私はカツラーです。

 カツラをかぶって生きています。いまは快適なカツラー・ライフ。だから明るく「カツラだよ」と言いふらしていますが、以前は苦痛の日々でした。

 東京の冬は、ちょっと寒いけど毎日青空でうれしい。雪国生まれなので、1月、2月に土が見える生活なんて夢のよう。でも乾燥しすぎるのは、カツラーの大敵。

 ドアのノブや誰かの手に触れたとき、静電気でピリッとしびれた経験は誰もが持っているでしょう。冬は乾燥の季節です。これがカツラにも思わぬ影響を与えます。

 言うまでもなく、カツラの毛に毛根はありません。私が使っているのは人毛。誰かの毛をいただいて、製品に加工したわけです。
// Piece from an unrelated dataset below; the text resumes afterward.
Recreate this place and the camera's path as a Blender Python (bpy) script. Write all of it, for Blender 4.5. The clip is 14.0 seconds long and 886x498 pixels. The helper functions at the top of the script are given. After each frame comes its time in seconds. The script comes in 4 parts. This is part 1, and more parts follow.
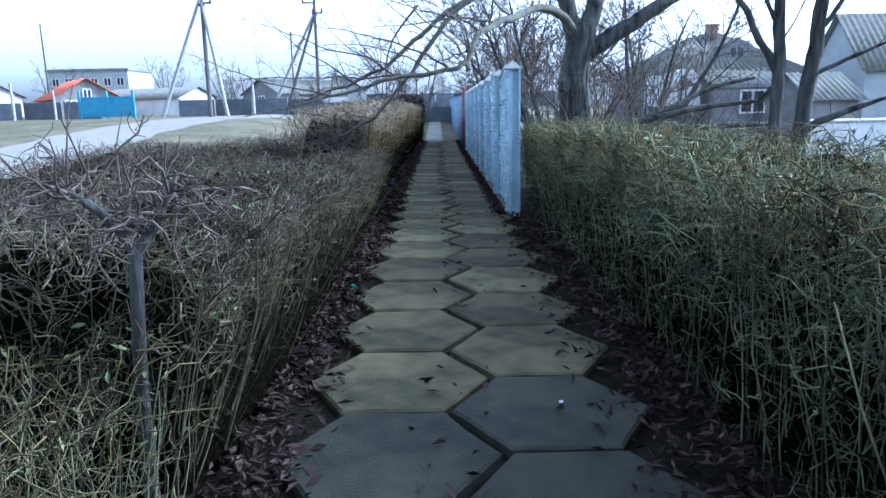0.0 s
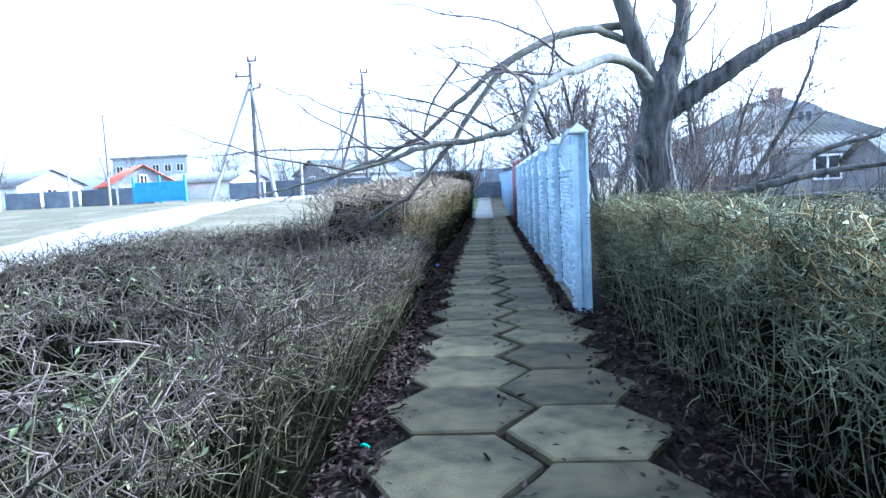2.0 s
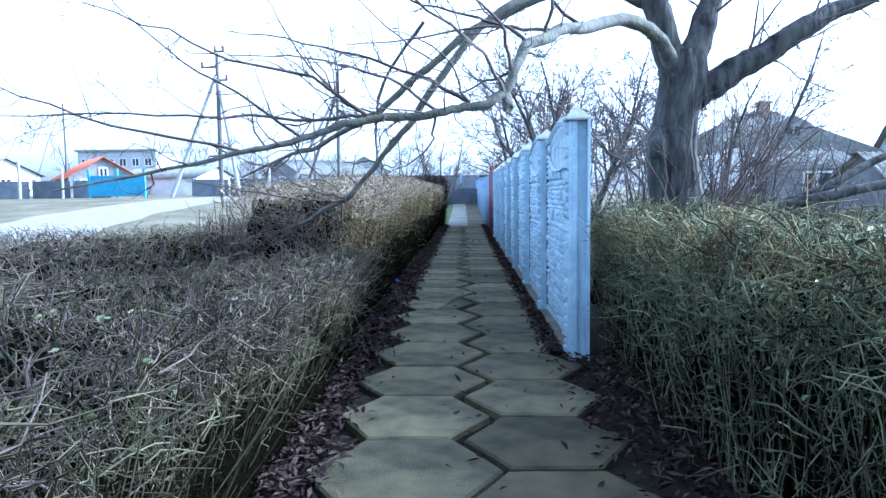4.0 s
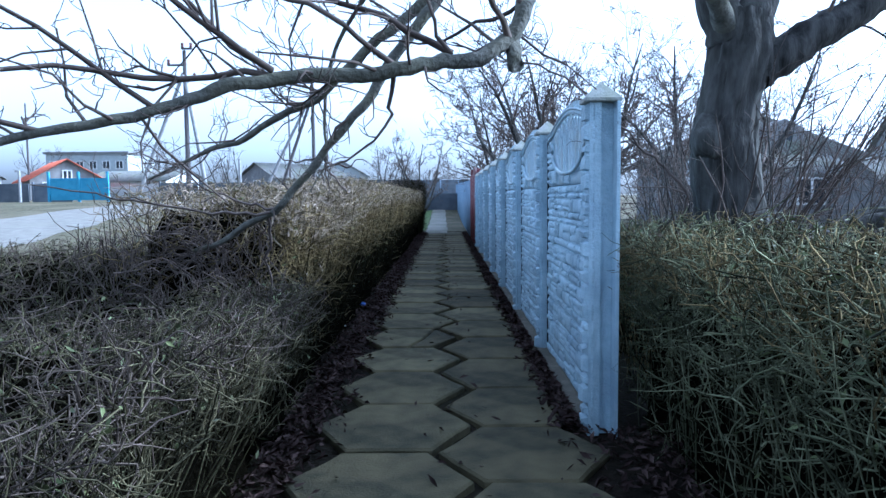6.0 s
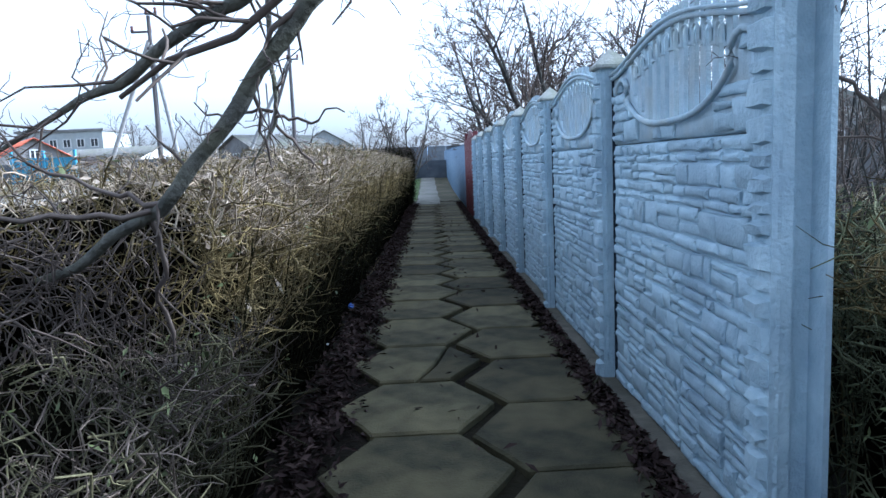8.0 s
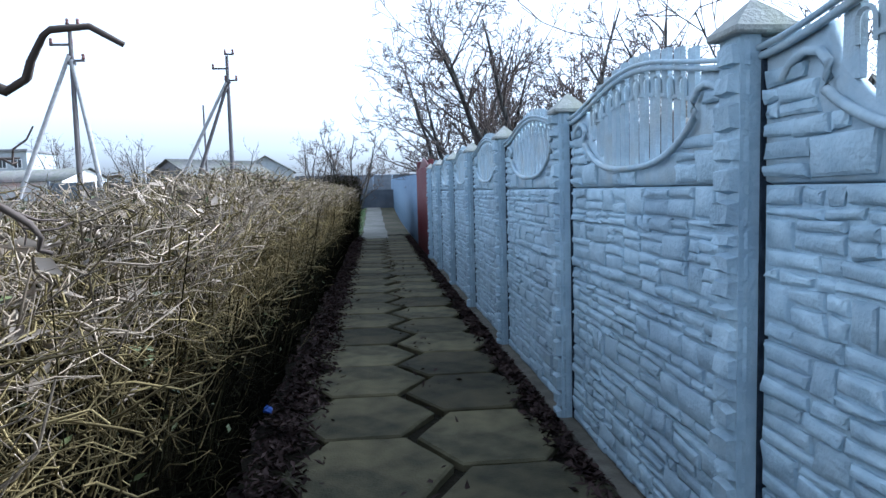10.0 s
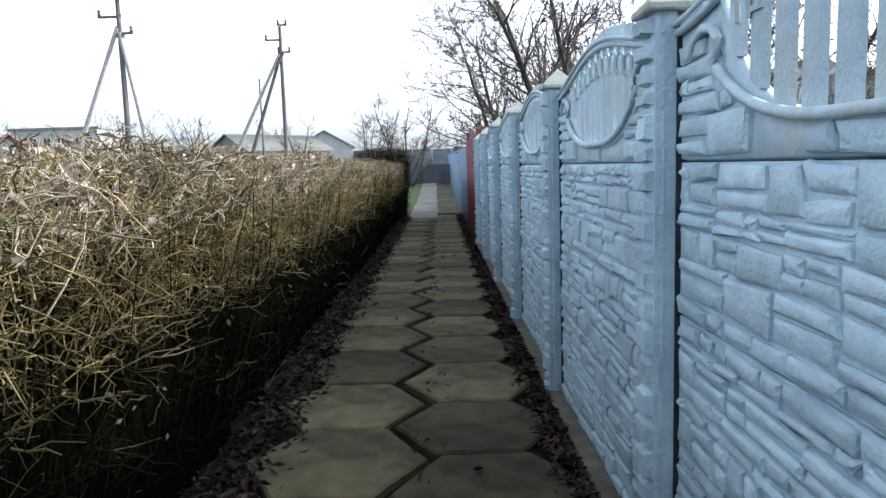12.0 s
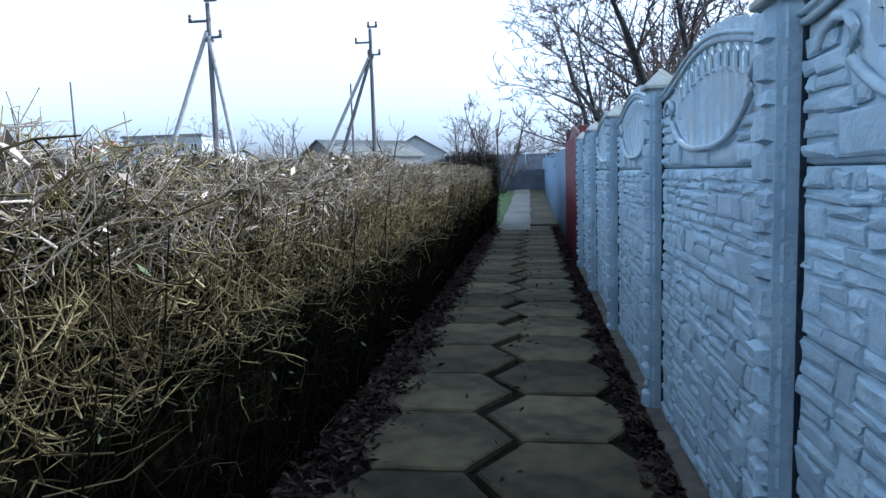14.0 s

 人間の髪だって、下敷きをこすって頭に載せれば総立ちになって、みんなで笑い合った経験、小学校のころありませんか? 毛根がない分、生えている髪以上に乾燥するのでしょうか。うっかりすると、カツラのてっぺん、何本かの遊び毛がゆらーりゆらーりと、頭上で天を指し、ダンスを踊ることがあります。ムーミンに出てくるニョロニョロみたい。

 まっ、気にしなければ楽しい頭上装飾ですが……。自毛だったらそこまでゆらゆらなびくかどうか。

(小林さんの髪、なんか変)

 と思われたら一大事です。カツラを内緒にしていたころの話ですが。だからもう、冬はしょっちゅうトイレに駆け込み、水道の水を指に取って頭にペタペタ塗っていました。